Intersil has always engaged in discussions with our shareholders, carefully considered their input and has taken action, when appropriate, based on the outcomes of those discussions. We believe the adjustments to the CEO equity grants for 2014 significantly addressed the shareholder and proxy advisory service concerns that were voiced during our shareholder outreach efforts last year.

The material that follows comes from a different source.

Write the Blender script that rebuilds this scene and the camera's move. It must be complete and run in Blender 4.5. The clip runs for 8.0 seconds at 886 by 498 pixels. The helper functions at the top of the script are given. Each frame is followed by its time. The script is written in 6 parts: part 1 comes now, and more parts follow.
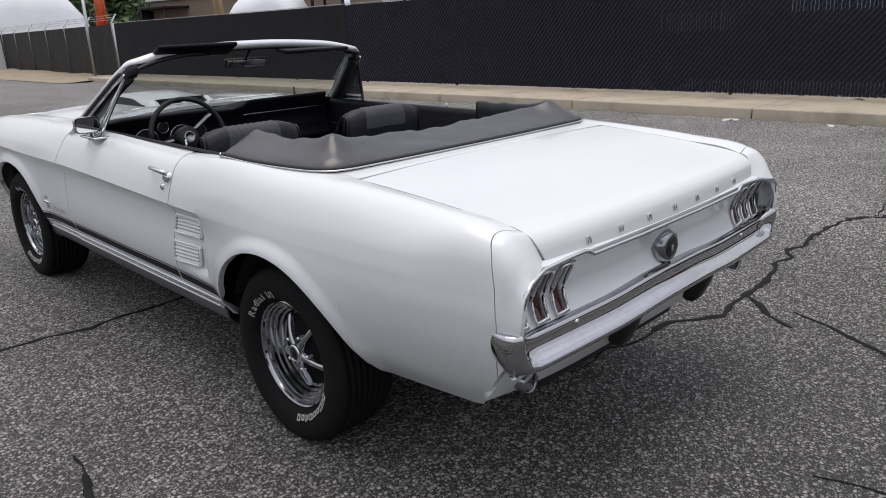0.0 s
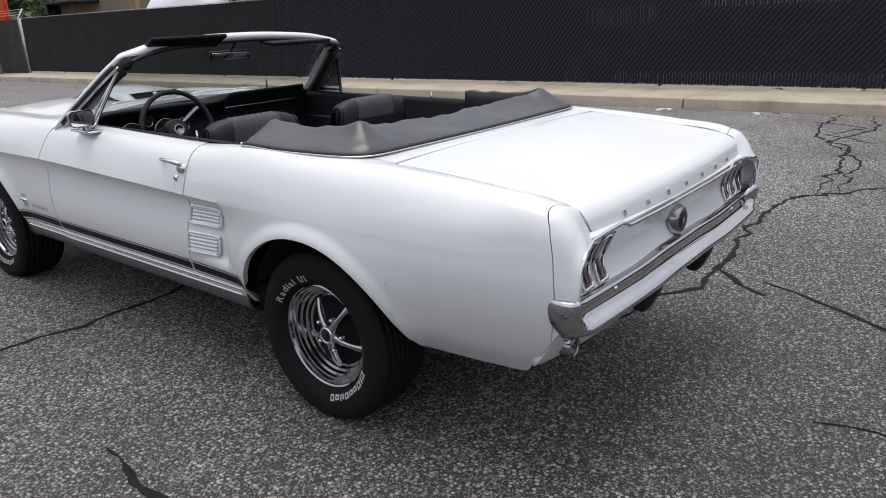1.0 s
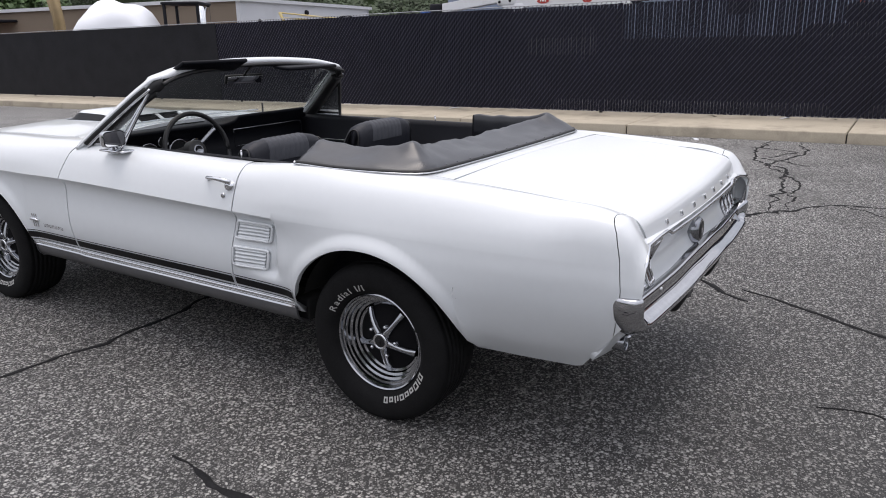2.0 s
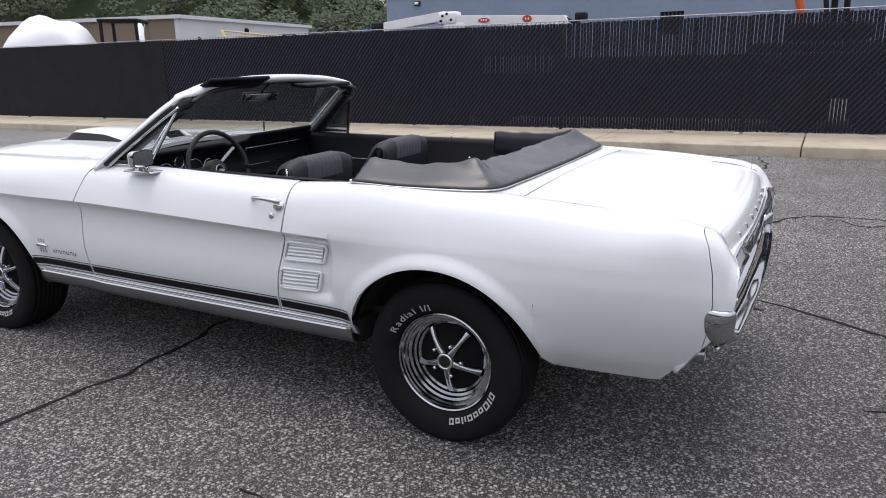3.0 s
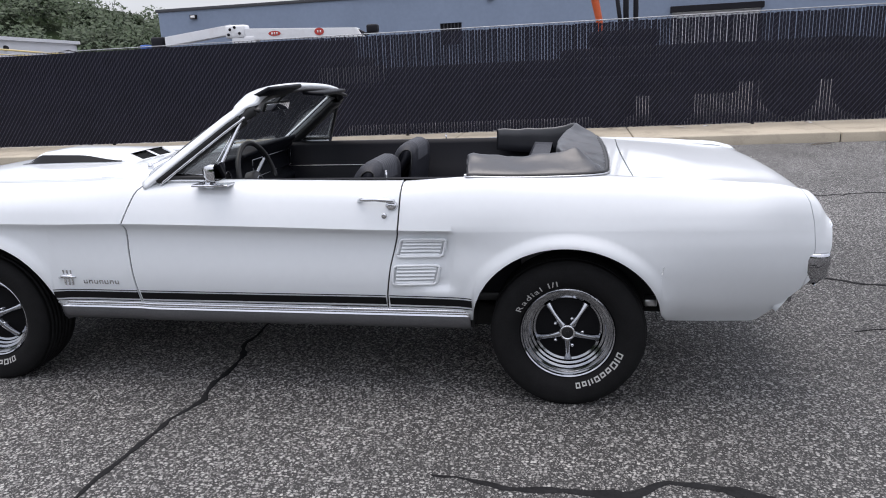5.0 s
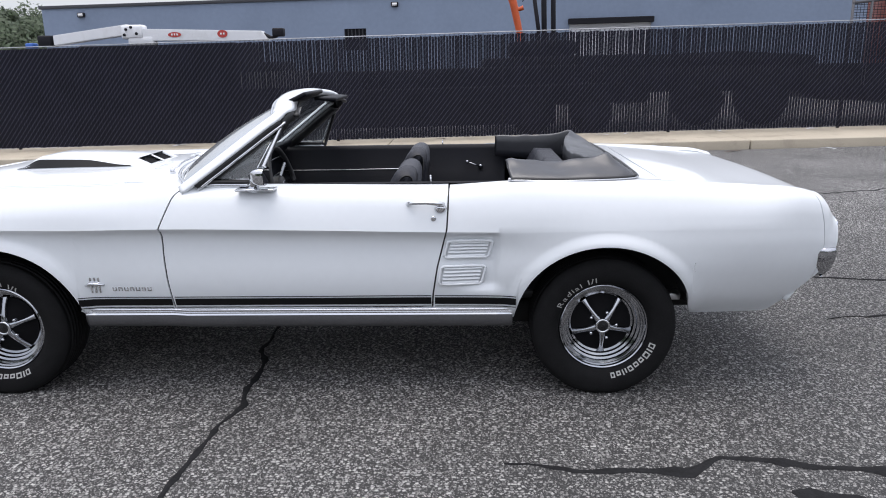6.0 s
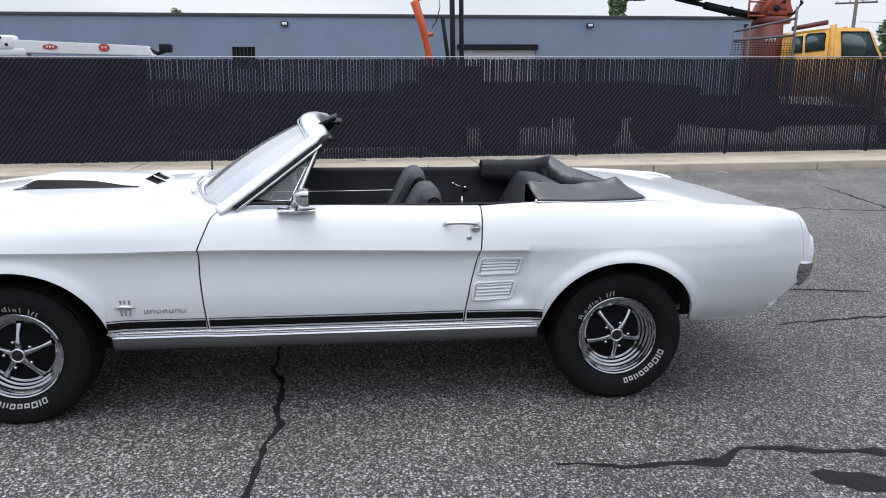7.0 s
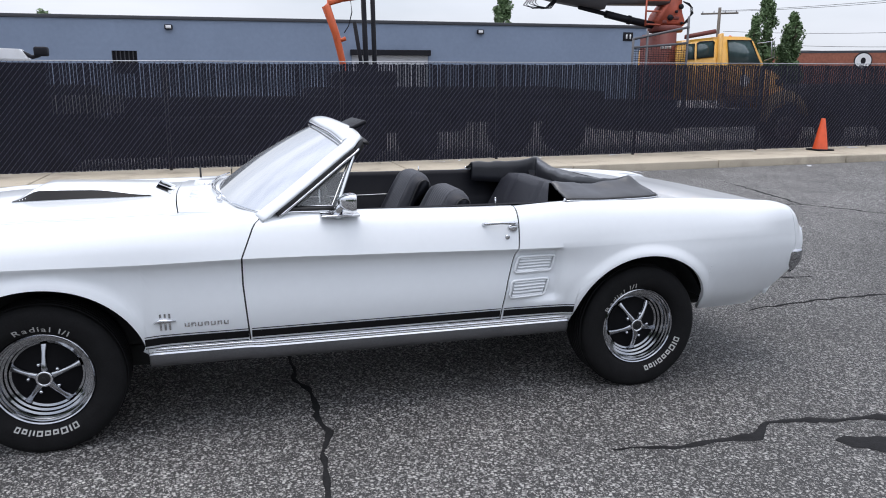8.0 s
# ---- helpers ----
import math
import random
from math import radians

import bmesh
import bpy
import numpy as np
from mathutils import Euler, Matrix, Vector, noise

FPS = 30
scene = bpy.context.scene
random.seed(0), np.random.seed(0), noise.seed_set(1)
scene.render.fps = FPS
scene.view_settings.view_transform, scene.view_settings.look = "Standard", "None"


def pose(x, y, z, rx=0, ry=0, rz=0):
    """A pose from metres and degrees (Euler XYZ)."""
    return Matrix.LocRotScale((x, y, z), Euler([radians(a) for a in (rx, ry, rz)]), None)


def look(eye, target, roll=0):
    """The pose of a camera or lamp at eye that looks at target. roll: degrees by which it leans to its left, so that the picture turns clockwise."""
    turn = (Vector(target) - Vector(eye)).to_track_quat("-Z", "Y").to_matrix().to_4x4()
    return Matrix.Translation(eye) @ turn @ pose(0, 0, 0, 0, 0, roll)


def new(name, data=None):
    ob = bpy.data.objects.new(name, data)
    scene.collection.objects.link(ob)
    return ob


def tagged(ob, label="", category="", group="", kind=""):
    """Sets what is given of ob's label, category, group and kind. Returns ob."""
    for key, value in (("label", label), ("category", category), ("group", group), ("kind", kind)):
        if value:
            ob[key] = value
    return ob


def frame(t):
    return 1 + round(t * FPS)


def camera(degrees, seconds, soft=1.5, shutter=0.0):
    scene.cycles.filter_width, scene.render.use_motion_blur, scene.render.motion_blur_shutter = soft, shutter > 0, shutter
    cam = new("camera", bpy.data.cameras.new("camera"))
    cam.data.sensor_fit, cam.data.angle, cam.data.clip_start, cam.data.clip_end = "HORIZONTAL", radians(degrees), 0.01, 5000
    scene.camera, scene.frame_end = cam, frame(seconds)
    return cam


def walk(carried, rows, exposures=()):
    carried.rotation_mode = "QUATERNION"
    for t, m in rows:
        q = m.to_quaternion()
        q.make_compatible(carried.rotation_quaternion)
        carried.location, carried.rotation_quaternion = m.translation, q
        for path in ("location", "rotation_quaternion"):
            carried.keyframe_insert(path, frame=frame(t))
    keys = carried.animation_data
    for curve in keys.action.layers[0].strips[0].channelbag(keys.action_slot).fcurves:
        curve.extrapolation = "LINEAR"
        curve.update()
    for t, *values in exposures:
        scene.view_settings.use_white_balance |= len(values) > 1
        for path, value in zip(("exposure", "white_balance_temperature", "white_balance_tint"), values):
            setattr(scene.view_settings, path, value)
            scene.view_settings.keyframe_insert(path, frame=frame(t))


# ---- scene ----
import collections

cam = camera(62.7, 8.0, soft=1.0)
PATH = [
    (0, (-2.078, -2.039, 1.424), (-0.734, -0.687, 0.818), -2.0),
    (0.5, (-2.269, -1.979, 1.423), (-0.874, -0.671, 0.837), -1.3),
    (1, (-2.416, -1.855, 1.421), (-0.937, -0.662, 0.797), -2.0),
    (1.5, (-2.653, -1.725, 1.423), (-1.09, -0.614, 0.857), -1.1),
    (2, (-2.859, -1.615, 1.445), (-1.245, -0.577, 0.881), -0.9),
    (2.2, (-2.906, -1.541, 1.444), (-1.276, -0.514, 0.908), -1.0),
    (3.3, (-3.197, -1.033, 1.445), (-1.449, -0.216, 0.92), -1.2),
    (3.5, (-3.305, -0.929, 1.456), (-1.532, -0.168, 0.932), -1.7),
    (4, (-3.42, -0.658, 1.447), (-1.603, 0.008, 0.944), -1.9),
    (4.5, (-3.514, -0.348, 1.439), (-1.654, 0.178, 0.928), -1.5),
    (4.7, (-3.59, -0.211, 1.435), (-1.709, 0.245, 0.931), -1.6),
    (5.8, (-3.889, 0.458, 1.456), (-1.959, 0.582, 0.946), -2.1),
    (6, (-3.899, 0.59, 1.464), (-1.963, 0.665, 0.969), -1.0),
    (6.5, (-3.979, 0.935, 1.461), (-2.042, 0.799, 0.983), 1.0),
    (7, (-4.045, 1.268, 1.497), (-2.11, 1.023, 1.056), 0.5),
    (7.5, (-3.965, 1.609, 1.496), (-2.058, 1.225, 1.028), -0.3),
    (8, (-3.965, 1.951, 1.484), (-2.087, 1.41, 1.059), 0.4),
]
walk(cam, [(t, look(eye, target, roll)) for t, eye, target, roll in PATH], exposures=[(0.0, -0.05, 6850, 14), (1.0, 0.1, 6800, 14), (2.0, 0.22, 6750, 15), (4.5, 0.4, 6600, 15), (6.0, 0.46, 6480, 14), (8.0, 0.44, 6350, 13)])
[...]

2. | Directors’ Compensation |
The Proxy Statement includes a discussion of Directors’ Compensation. Although not discussed in the Proxy Statement, in November of 2014 Intersil’s Board of Directors (the “Board”) approved an amendment to Section 1.2.1(b) of the Company’s Bylaws that added provisions regarding disclosure of certain material compensation arrangements between a stockholder and a director nominee and representations regarding the compensation of a director for his or her service as a director of the Company by parties other than the Company. This amendment was intended as a deterrent to conflict of interest situations where a director, who is expected to serve the interests of all of the Company’s shareholders, may be improperly influenced by a person who is compensating that director in connection with his or her services as a member of the Board. Although the Board believes that the amendment was appropriate and a matter of good corporate governance, commentary from proxy advisory services indicated that the inclusion of such provisions in the Company’s Bylaws should be submitted to the Company’s shareholders for approval rather than unilaterally approved by the Board. Accordingly, the Board acted to remove these provisions from the
Bylaws on March 30, 2015. The Board may, in its discretion, submit these provisions to the Company’s shareholders for approval at a future time.
The provision of the Bylaws which has been removed by means of the March 30, 2015 Board action provided that in the event a stockholder nominates a person for election to the Board, that person must timely provide the Company with a notice setting forth as to each person whom the stockholder proposes to nominate for election or reelection as a director “(B) a detailed description of all direct and indirect material compensation and other monetary agreements, arrangements and understandings during the past three years, and any other material relationships, between or among such stockholder, on the one hand, and the proposed nominee, on the other hand, including, without limitation, all information that would be required to be disclosed pursuant to Item 404 promulgated under Regulation S-K (or its successor Item) if the stockholder making the nomination was the “registrant” for purposes of such item and the proposed nominee, were a director or executive officer of such registrant, and (C) such person’s written representation and agreement that he or she, if elected as a director of the Company, will not become a party to any compensatory, payment or other financial agreement, arrangement or understanding with any person or entity (including the stockholder who nominated him or her) other than the Company, and will not receive any such compensation or other payment from any person or entity (including the stockholder who nominated him or her) other than the Corporation, in each case in connection with such person’s service as a director of the Company.”